▸ **THE TASK**:
Omit all pictures. Copy the rest of the material exactly.

▸ **DATASET EXCERPT**:

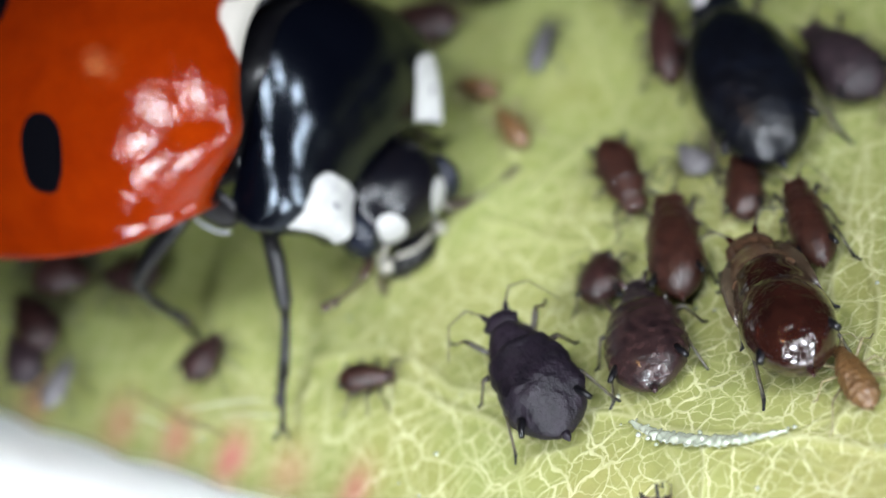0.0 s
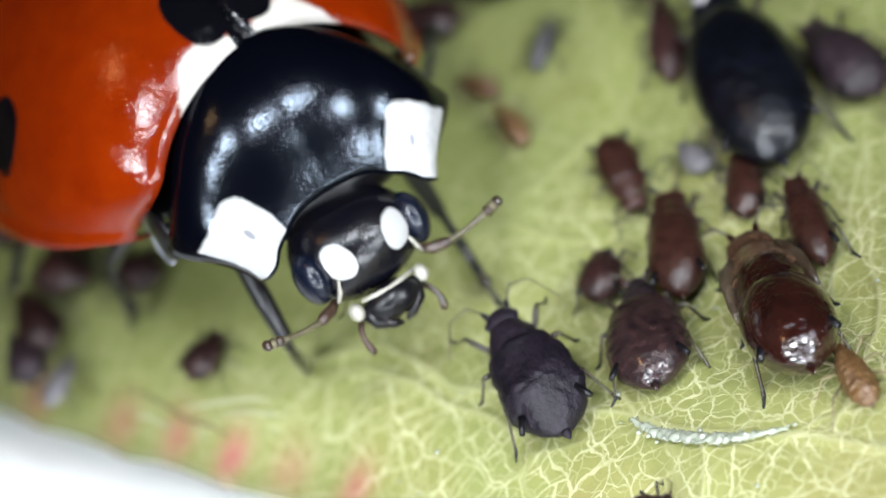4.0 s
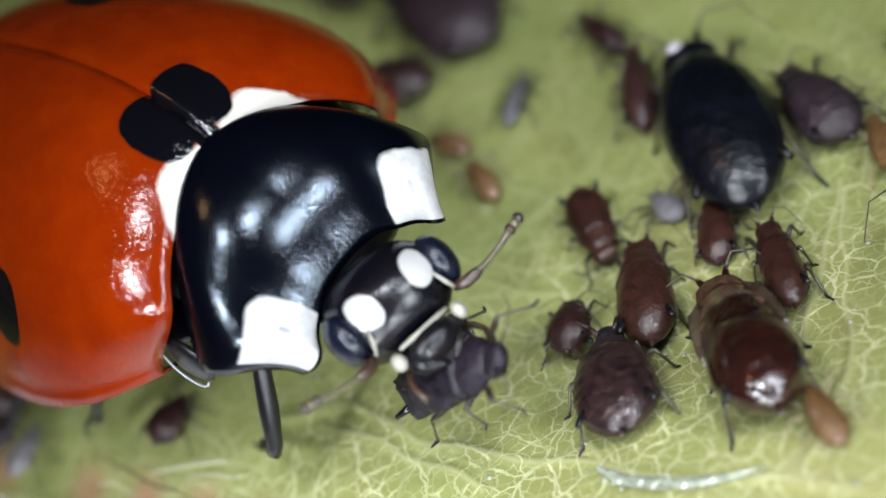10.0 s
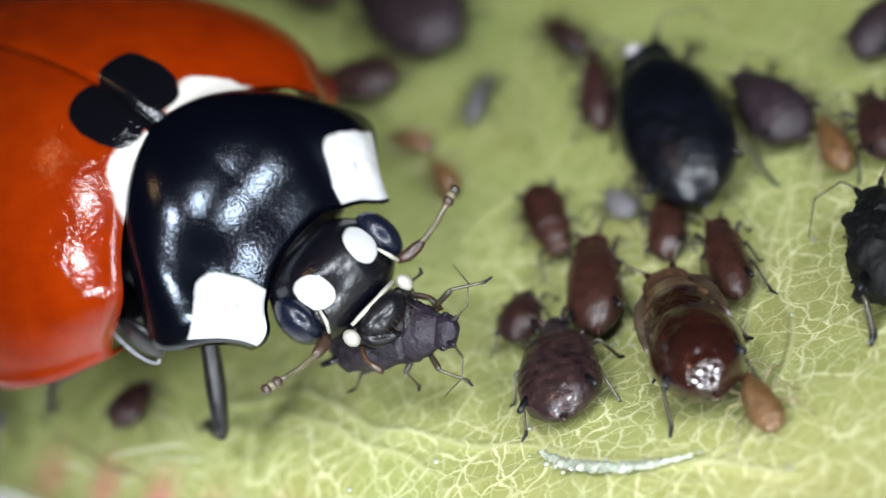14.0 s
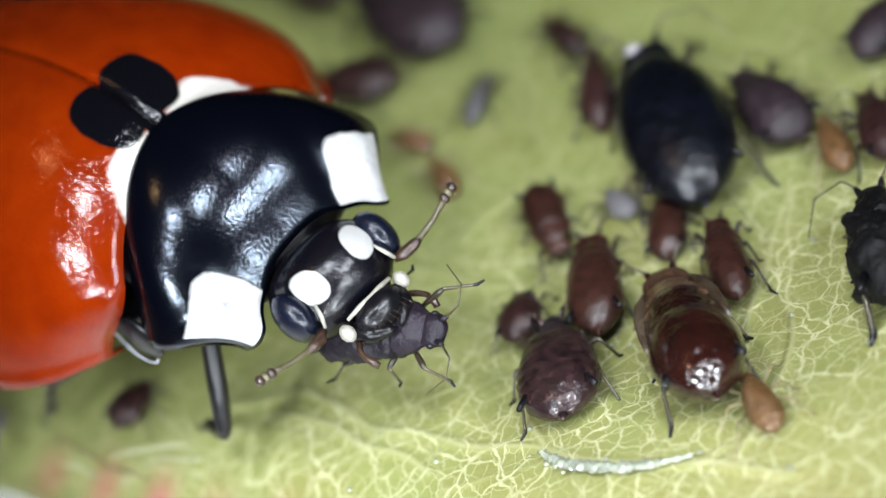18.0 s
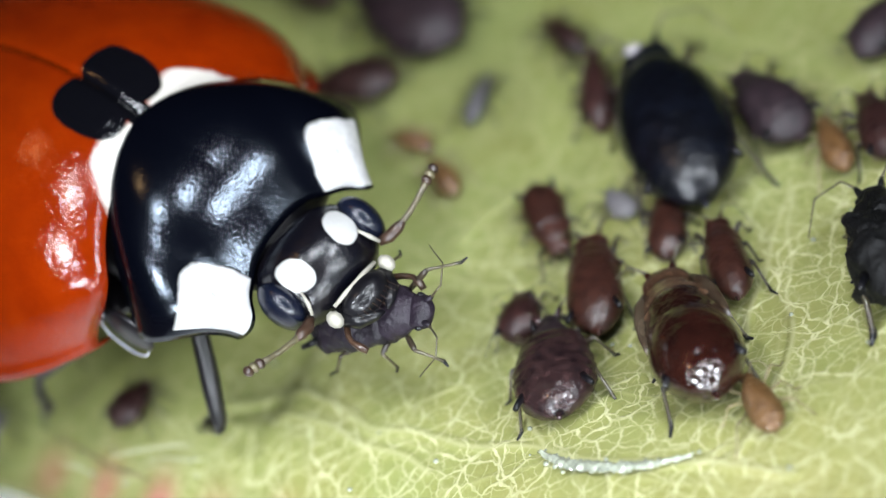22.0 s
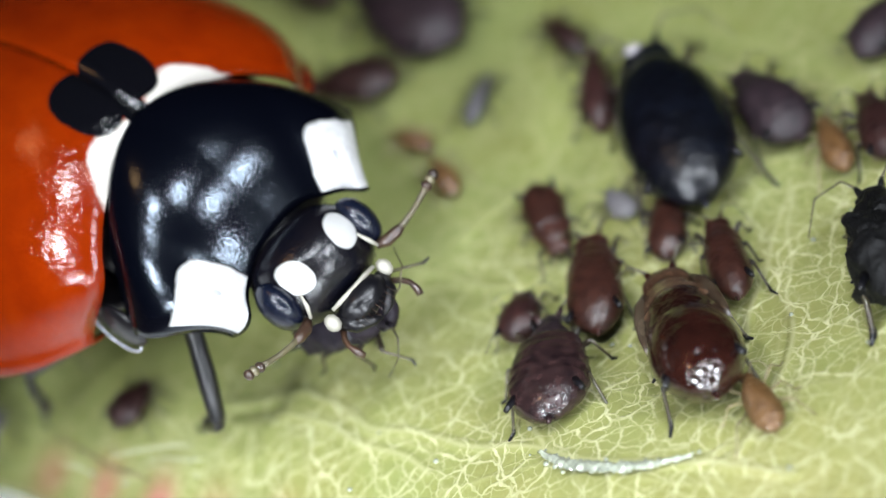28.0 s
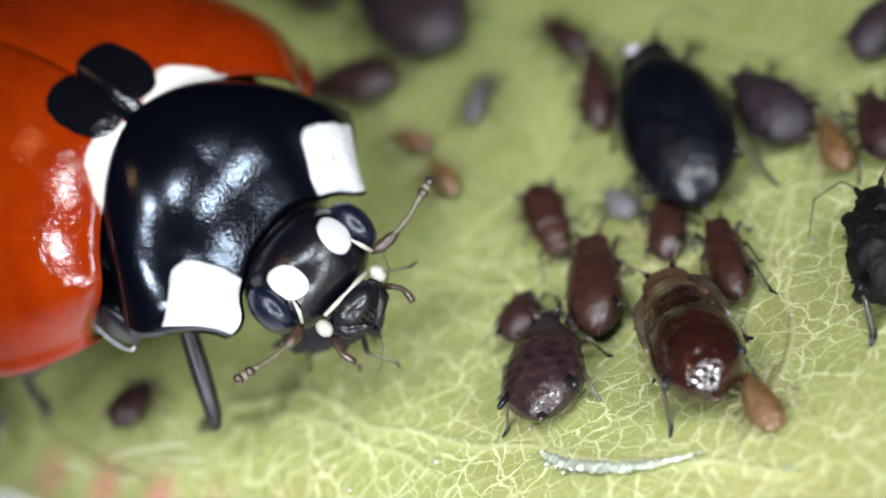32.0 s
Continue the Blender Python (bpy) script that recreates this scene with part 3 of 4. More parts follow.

▸ **SOLVED EXERCISE**:
0.0 s
4.0 s
10.0 s
14.0 s
18.0 s
22.0 s
28.0 s
32.0 s
Continue the Blender Python (bpy) script that recreates this scene with part 3 of 4. More parts follow.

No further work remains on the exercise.